• **THE PROBLEM**: Keep only the lines where "recreates" appears.

────

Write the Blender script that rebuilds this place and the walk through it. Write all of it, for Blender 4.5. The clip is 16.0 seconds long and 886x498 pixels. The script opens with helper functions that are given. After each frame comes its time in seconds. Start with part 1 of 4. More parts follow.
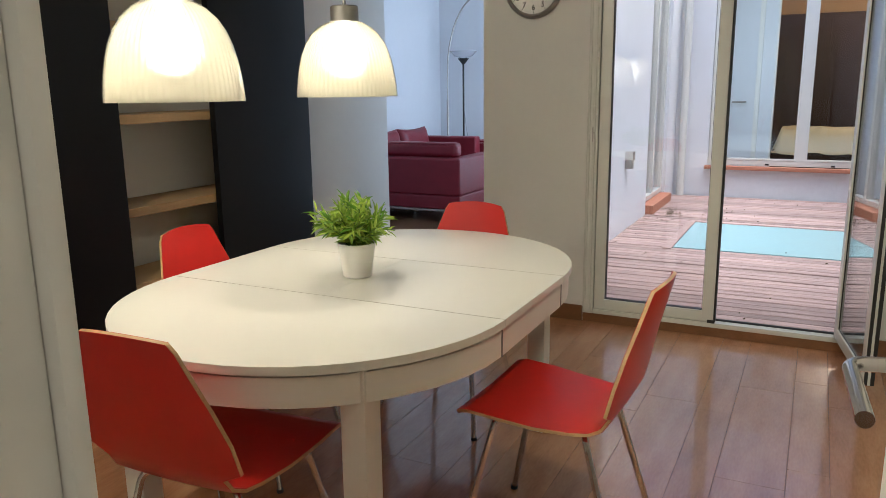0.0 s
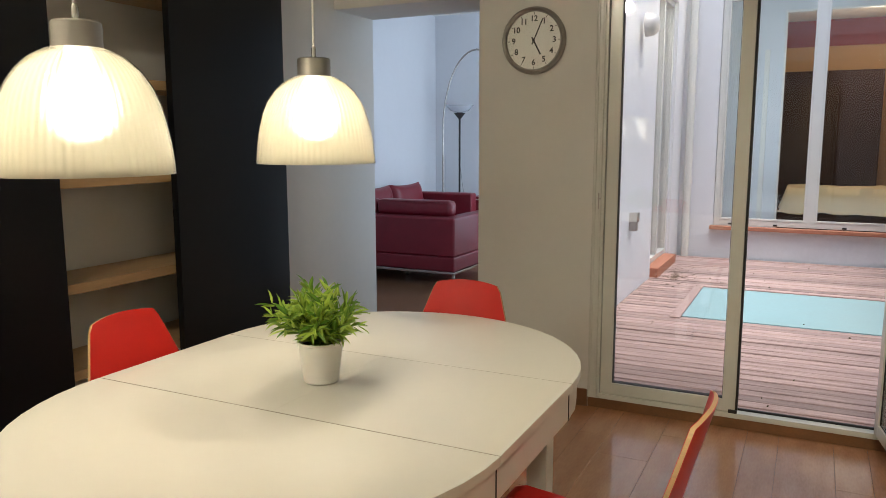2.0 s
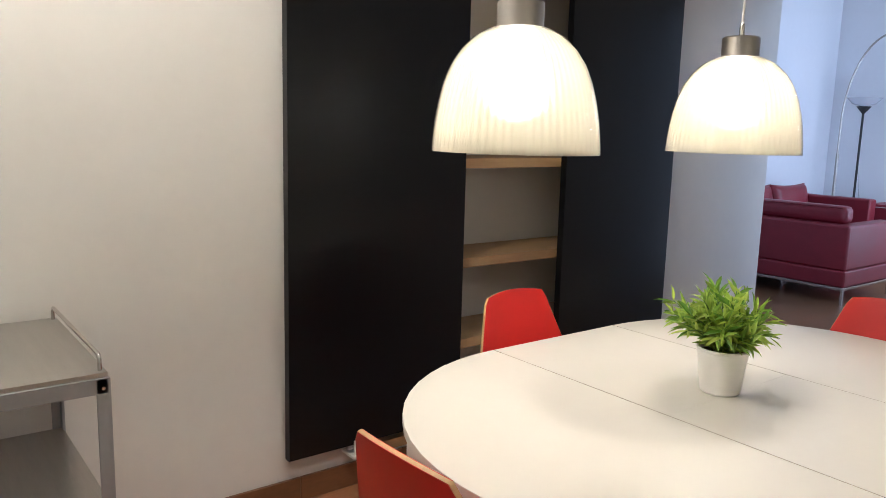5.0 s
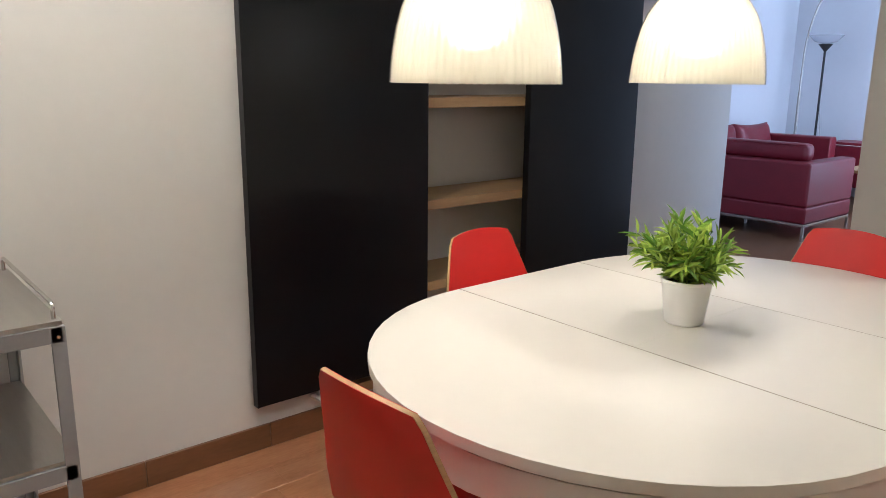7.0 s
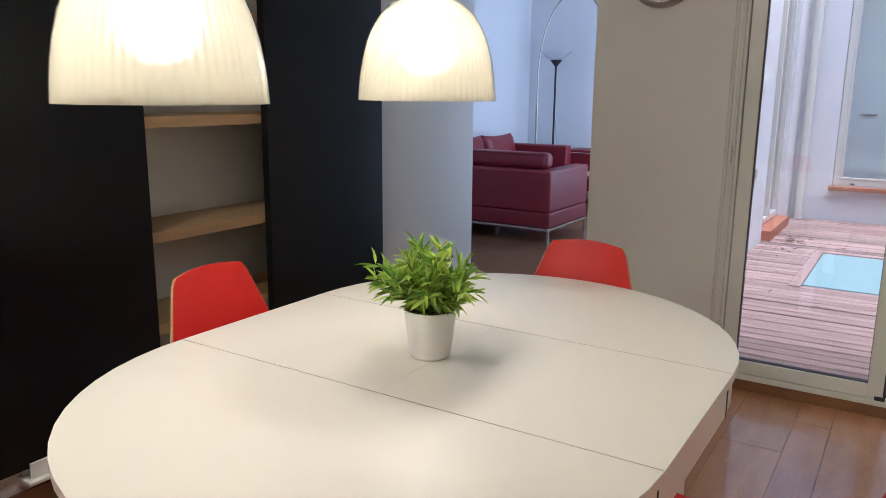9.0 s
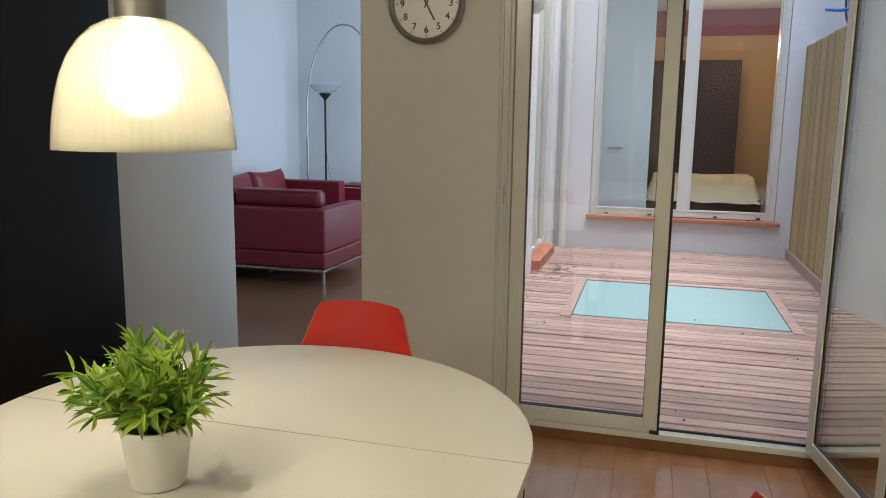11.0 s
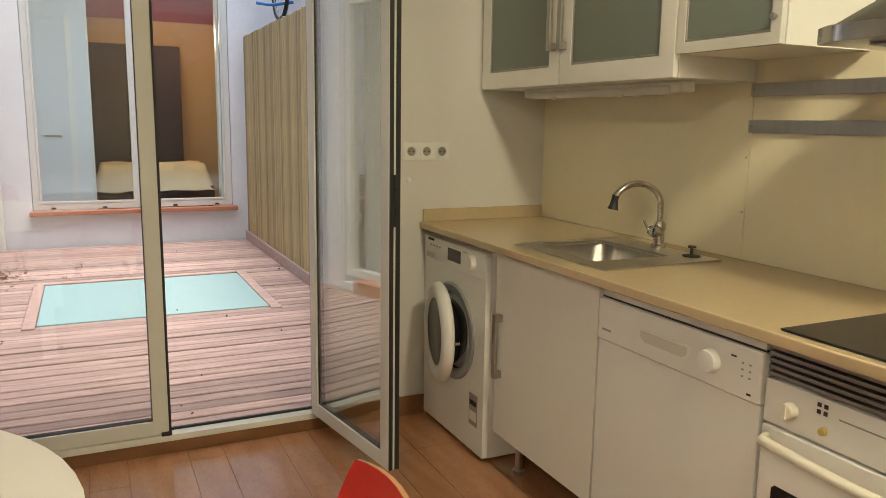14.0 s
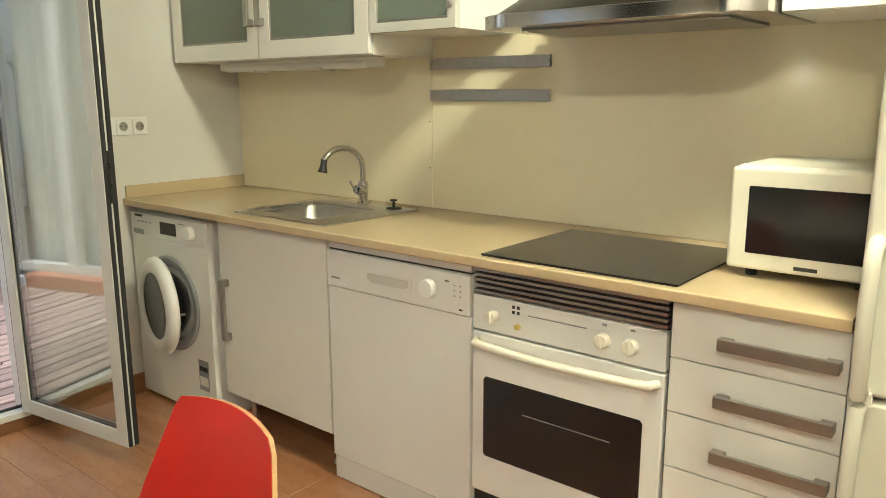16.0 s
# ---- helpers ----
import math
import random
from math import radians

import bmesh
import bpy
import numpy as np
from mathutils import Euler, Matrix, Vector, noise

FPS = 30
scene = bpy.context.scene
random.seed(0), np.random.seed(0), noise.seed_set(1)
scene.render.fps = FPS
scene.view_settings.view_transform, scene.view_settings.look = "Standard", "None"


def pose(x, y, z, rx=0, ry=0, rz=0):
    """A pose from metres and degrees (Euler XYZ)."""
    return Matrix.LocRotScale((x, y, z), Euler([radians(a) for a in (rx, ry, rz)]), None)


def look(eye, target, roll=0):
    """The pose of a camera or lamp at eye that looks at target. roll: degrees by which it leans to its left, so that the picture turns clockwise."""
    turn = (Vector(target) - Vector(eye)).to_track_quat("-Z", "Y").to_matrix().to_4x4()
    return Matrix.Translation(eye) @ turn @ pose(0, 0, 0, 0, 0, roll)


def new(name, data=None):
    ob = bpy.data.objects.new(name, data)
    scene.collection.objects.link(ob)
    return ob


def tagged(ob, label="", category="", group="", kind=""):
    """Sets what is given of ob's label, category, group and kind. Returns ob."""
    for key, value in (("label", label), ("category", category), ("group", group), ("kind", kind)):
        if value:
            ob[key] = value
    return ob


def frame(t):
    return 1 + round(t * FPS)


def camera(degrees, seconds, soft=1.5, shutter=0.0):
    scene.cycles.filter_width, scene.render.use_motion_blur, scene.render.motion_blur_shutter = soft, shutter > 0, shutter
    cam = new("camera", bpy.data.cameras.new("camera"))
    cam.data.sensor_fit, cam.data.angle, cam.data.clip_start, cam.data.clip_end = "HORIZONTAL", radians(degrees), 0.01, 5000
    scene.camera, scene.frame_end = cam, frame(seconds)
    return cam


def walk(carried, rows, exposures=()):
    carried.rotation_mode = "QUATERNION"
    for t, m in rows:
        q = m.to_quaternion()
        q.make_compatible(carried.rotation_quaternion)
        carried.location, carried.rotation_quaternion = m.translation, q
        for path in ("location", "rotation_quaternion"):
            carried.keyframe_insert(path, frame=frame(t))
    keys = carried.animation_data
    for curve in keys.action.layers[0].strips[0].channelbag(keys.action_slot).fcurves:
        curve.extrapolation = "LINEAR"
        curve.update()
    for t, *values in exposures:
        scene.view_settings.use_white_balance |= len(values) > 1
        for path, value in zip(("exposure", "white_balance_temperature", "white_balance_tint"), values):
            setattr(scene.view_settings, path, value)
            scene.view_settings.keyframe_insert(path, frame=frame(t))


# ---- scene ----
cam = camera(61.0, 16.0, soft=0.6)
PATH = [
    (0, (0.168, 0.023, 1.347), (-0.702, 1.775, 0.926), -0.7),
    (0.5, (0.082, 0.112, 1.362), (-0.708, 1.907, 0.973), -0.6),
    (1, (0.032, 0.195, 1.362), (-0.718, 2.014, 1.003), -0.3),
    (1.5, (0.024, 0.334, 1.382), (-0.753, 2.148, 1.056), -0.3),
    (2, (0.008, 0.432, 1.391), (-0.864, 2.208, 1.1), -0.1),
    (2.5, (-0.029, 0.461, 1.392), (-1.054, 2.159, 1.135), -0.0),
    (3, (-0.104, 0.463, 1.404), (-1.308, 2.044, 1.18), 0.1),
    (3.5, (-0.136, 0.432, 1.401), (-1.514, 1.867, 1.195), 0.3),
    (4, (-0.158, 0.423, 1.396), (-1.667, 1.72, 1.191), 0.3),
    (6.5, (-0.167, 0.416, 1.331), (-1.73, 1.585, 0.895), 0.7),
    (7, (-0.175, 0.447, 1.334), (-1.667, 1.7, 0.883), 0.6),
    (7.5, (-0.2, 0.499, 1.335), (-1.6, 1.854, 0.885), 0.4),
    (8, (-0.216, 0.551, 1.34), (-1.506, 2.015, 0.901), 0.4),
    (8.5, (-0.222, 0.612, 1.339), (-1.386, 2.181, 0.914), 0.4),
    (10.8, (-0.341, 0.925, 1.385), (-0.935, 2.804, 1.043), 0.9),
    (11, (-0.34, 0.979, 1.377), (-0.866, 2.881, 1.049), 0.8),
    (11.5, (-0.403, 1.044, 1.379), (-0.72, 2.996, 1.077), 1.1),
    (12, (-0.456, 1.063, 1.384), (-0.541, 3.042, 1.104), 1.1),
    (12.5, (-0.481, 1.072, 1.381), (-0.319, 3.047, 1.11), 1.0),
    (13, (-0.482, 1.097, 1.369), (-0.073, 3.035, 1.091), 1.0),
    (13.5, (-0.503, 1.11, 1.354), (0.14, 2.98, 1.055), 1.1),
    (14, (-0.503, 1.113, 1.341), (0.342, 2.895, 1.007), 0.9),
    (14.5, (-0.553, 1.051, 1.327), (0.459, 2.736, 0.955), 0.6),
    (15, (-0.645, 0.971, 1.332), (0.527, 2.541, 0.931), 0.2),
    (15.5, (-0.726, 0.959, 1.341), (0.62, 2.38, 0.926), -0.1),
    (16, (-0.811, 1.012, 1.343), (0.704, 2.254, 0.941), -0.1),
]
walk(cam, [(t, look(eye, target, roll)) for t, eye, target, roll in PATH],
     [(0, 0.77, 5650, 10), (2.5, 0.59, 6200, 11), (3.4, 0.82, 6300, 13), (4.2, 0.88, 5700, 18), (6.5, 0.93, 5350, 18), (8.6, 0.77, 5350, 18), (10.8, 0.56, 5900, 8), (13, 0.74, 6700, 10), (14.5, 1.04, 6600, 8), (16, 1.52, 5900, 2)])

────

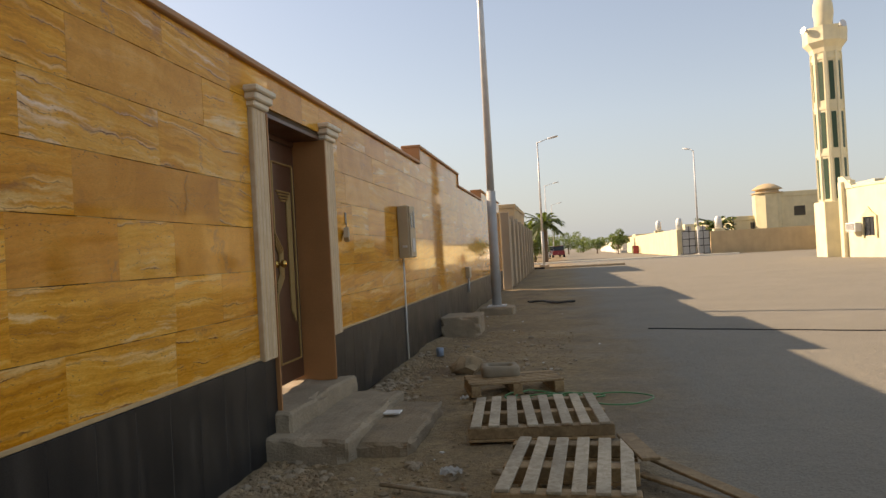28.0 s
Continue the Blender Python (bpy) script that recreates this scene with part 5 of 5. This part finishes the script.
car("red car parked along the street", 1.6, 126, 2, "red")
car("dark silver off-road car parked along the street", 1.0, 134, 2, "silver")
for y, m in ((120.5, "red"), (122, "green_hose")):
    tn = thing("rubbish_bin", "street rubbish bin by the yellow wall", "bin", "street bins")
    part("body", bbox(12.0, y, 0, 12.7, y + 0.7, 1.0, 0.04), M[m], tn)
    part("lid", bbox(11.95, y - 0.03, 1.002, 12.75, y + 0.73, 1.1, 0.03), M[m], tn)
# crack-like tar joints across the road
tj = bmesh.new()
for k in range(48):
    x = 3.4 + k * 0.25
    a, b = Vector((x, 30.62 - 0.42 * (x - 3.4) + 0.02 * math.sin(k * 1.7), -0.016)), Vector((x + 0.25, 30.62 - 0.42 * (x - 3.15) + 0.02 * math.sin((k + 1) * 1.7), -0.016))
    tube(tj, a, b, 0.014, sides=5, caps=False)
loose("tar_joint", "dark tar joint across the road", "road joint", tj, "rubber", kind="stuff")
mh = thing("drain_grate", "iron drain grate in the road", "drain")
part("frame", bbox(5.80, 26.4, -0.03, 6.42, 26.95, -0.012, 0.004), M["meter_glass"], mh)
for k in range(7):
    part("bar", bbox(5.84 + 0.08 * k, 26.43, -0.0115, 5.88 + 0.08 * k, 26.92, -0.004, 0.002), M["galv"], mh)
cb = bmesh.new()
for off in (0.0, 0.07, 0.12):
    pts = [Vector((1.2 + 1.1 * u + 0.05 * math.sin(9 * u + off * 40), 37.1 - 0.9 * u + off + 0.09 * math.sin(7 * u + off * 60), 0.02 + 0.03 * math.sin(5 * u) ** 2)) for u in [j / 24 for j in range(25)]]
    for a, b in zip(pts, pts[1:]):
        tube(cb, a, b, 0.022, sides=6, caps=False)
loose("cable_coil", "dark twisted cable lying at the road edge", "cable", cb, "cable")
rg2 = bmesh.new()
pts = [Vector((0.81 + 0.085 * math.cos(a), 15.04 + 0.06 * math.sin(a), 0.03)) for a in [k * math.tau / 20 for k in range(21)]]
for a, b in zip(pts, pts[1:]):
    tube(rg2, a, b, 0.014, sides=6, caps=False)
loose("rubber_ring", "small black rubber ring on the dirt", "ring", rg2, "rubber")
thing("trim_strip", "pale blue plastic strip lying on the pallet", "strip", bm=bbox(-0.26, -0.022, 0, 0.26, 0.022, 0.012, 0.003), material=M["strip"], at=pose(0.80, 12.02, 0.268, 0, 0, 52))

────

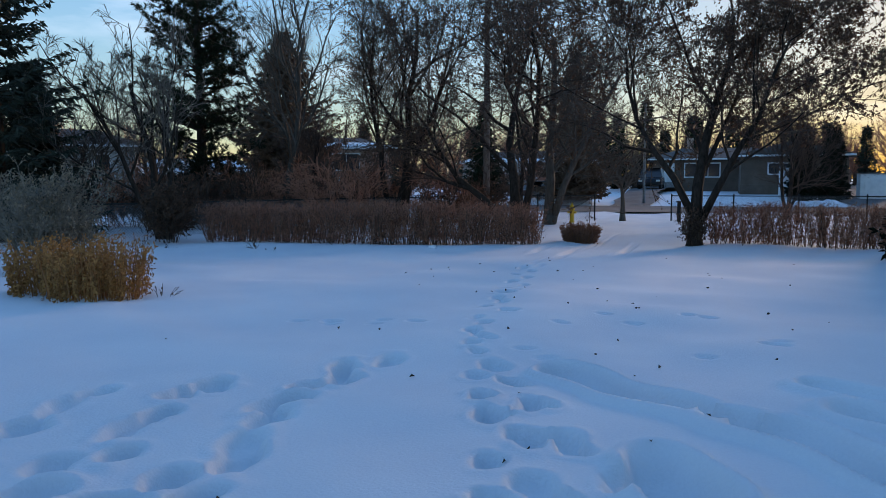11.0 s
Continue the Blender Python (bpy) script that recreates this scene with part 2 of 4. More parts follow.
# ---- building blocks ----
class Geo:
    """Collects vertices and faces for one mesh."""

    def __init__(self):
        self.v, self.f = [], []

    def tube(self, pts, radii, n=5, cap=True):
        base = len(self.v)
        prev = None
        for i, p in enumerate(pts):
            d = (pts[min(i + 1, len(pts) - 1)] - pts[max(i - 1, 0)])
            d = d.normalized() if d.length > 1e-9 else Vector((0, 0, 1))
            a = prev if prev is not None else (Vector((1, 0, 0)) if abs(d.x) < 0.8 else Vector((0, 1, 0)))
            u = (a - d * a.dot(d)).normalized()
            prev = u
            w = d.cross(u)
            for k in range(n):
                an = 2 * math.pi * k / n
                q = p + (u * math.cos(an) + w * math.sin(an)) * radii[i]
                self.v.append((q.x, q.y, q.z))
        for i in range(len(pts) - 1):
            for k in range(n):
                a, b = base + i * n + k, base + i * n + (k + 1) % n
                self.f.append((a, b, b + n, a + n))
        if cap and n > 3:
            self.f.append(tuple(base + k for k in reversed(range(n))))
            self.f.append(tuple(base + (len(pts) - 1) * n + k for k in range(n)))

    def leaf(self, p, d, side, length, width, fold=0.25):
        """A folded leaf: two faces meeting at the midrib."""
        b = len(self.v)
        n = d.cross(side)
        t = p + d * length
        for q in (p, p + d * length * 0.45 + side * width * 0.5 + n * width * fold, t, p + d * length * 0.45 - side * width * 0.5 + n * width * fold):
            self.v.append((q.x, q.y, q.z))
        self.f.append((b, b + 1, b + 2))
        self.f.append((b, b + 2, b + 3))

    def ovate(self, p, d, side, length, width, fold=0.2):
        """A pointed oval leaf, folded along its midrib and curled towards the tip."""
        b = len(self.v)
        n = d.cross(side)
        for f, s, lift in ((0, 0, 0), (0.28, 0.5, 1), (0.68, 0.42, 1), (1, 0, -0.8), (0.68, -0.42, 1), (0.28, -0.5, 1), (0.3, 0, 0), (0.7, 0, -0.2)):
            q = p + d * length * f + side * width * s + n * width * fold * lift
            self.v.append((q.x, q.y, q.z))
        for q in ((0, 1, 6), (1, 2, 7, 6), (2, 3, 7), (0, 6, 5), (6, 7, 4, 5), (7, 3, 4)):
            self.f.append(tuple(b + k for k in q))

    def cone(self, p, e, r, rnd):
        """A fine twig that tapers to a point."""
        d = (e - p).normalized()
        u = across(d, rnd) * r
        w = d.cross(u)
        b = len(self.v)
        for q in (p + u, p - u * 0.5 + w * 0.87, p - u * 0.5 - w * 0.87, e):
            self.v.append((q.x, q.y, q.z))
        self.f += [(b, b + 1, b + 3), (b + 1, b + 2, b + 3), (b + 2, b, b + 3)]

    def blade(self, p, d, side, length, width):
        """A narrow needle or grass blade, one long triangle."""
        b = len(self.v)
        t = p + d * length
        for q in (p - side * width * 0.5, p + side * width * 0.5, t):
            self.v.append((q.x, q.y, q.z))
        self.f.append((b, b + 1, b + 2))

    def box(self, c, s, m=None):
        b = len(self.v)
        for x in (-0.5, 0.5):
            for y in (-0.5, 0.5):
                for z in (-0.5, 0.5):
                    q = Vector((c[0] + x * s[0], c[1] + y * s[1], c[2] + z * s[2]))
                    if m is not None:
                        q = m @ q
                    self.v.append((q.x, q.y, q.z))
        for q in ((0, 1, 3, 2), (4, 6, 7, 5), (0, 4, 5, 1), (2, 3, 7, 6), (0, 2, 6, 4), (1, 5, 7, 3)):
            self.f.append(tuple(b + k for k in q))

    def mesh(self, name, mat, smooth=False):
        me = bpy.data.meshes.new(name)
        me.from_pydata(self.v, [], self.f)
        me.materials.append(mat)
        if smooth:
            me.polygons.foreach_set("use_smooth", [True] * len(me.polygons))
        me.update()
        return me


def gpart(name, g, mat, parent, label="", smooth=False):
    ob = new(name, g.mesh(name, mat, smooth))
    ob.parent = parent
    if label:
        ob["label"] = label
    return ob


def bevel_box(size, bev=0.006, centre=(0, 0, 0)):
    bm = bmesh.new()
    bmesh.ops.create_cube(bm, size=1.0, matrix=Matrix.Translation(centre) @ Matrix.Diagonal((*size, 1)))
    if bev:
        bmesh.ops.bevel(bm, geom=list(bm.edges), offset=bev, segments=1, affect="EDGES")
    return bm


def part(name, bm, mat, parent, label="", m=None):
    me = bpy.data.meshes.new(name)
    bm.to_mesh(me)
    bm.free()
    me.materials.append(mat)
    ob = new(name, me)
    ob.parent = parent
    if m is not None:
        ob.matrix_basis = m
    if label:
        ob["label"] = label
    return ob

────

• **ANSWER TO THIS TASK**:
Continue the Blender Python (bpy) script that recreates this scene with part 5 of 5. This part finishes the script.
Continue the Blender Python (bpy) script that recreates this scene with part 2 of 4. More parts follow.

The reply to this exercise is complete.